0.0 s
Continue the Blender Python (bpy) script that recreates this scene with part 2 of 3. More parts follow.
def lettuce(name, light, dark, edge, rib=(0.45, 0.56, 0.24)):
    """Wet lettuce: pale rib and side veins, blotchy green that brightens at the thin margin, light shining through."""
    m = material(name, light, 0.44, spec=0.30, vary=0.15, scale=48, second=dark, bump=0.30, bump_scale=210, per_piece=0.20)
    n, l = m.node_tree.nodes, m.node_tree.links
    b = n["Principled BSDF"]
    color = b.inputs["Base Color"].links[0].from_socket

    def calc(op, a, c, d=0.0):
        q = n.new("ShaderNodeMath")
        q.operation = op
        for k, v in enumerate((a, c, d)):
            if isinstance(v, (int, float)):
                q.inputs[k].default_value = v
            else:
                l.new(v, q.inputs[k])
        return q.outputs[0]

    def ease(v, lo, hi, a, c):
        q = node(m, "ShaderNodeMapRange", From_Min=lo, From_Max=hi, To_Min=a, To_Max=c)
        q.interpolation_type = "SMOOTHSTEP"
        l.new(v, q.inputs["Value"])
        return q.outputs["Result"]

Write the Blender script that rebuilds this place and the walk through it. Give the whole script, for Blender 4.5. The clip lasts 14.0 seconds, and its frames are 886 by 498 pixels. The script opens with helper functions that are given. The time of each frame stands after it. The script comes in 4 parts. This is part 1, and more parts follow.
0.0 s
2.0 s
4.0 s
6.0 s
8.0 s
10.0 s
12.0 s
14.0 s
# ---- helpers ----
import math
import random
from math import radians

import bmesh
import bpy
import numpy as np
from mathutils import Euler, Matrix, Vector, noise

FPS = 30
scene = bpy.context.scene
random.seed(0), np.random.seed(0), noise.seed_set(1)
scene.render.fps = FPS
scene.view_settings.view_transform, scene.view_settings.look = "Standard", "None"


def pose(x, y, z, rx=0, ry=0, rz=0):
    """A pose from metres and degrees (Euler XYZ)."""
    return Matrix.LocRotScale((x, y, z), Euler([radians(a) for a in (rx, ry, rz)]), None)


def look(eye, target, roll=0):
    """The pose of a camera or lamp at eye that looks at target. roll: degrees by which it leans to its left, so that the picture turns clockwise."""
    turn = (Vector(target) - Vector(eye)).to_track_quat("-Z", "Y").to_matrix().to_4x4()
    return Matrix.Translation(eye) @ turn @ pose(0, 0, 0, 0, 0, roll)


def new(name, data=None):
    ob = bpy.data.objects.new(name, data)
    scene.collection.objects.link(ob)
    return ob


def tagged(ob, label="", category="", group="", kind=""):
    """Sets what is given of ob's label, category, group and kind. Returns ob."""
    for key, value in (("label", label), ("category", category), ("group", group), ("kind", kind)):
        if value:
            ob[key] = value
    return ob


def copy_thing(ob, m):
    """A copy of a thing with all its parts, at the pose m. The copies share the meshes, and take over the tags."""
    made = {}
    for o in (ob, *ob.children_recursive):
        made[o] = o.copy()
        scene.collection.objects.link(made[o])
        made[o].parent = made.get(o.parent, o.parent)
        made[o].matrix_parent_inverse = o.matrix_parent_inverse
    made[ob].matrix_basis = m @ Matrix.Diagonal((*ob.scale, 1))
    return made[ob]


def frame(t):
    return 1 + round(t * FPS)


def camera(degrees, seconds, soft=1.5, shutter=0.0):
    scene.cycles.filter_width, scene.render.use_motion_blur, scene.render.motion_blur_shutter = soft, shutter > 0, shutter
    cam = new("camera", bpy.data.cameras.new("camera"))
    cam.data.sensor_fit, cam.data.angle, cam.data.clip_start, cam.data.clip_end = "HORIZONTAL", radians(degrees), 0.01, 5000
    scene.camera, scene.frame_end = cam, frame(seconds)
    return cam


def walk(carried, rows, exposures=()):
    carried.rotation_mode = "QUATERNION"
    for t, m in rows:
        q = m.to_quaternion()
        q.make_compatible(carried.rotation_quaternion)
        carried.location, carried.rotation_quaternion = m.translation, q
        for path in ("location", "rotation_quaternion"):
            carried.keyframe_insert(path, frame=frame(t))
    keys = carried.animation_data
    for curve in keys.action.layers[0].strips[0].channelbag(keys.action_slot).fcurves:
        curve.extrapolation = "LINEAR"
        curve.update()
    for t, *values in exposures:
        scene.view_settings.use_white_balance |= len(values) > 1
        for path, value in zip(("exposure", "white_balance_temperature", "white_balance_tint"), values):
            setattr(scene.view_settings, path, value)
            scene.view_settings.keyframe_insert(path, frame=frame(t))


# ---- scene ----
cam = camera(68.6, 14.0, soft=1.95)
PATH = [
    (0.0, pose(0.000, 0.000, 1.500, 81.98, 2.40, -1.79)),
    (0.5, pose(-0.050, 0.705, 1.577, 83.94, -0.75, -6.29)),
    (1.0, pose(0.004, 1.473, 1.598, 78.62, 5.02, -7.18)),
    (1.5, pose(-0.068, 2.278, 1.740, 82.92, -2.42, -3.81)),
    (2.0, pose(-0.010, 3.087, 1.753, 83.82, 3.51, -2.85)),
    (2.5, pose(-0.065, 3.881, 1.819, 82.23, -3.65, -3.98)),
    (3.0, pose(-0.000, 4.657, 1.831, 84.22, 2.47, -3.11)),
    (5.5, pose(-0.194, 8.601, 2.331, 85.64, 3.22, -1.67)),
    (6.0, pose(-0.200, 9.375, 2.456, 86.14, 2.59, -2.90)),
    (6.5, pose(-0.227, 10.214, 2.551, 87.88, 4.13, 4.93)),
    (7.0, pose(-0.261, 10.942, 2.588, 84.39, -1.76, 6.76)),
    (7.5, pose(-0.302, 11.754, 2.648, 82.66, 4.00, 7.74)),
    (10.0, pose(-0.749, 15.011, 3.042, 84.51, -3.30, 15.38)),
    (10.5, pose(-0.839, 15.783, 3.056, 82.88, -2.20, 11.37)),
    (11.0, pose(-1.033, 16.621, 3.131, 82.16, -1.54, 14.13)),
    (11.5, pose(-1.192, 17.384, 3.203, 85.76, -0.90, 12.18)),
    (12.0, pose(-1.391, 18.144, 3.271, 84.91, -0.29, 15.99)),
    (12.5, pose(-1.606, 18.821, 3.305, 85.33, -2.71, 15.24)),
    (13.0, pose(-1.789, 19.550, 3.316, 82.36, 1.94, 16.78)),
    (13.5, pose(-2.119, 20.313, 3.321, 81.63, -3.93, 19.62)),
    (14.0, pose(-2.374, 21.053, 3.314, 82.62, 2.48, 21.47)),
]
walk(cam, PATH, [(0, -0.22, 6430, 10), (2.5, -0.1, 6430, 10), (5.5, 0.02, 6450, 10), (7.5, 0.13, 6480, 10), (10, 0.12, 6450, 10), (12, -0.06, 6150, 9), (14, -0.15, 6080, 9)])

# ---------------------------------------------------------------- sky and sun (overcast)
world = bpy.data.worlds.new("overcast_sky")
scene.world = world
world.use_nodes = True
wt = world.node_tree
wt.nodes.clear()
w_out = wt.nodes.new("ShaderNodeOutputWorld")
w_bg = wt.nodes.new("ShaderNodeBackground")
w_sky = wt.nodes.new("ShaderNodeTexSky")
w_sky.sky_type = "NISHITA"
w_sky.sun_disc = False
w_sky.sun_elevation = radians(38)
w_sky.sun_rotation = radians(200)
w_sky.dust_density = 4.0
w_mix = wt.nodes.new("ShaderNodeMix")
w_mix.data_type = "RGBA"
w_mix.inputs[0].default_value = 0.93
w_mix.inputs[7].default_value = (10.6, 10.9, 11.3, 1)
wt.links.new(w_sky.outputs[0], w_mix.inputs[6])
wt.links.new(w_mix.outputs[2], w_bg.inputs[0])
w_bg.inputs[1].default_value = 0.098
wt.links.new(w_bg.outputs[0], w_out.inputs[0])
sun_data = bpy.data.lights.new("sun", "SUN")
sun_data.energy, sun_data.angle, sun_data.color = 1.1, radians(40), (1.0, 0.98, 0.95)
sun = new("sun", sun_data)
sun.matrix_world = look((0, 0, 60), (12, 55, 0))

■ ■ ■

YOUR GOAL
Locate the string "values" in the listing above and copy every line where it occurs.

OUTPUT BELOW
    for t, *values in exposures:
        scene.view_settings.use_white_balance |= len(values) > 1
        for path, value in zip(("exposure", "white_balance_temperature", "white_balance_tint"), values):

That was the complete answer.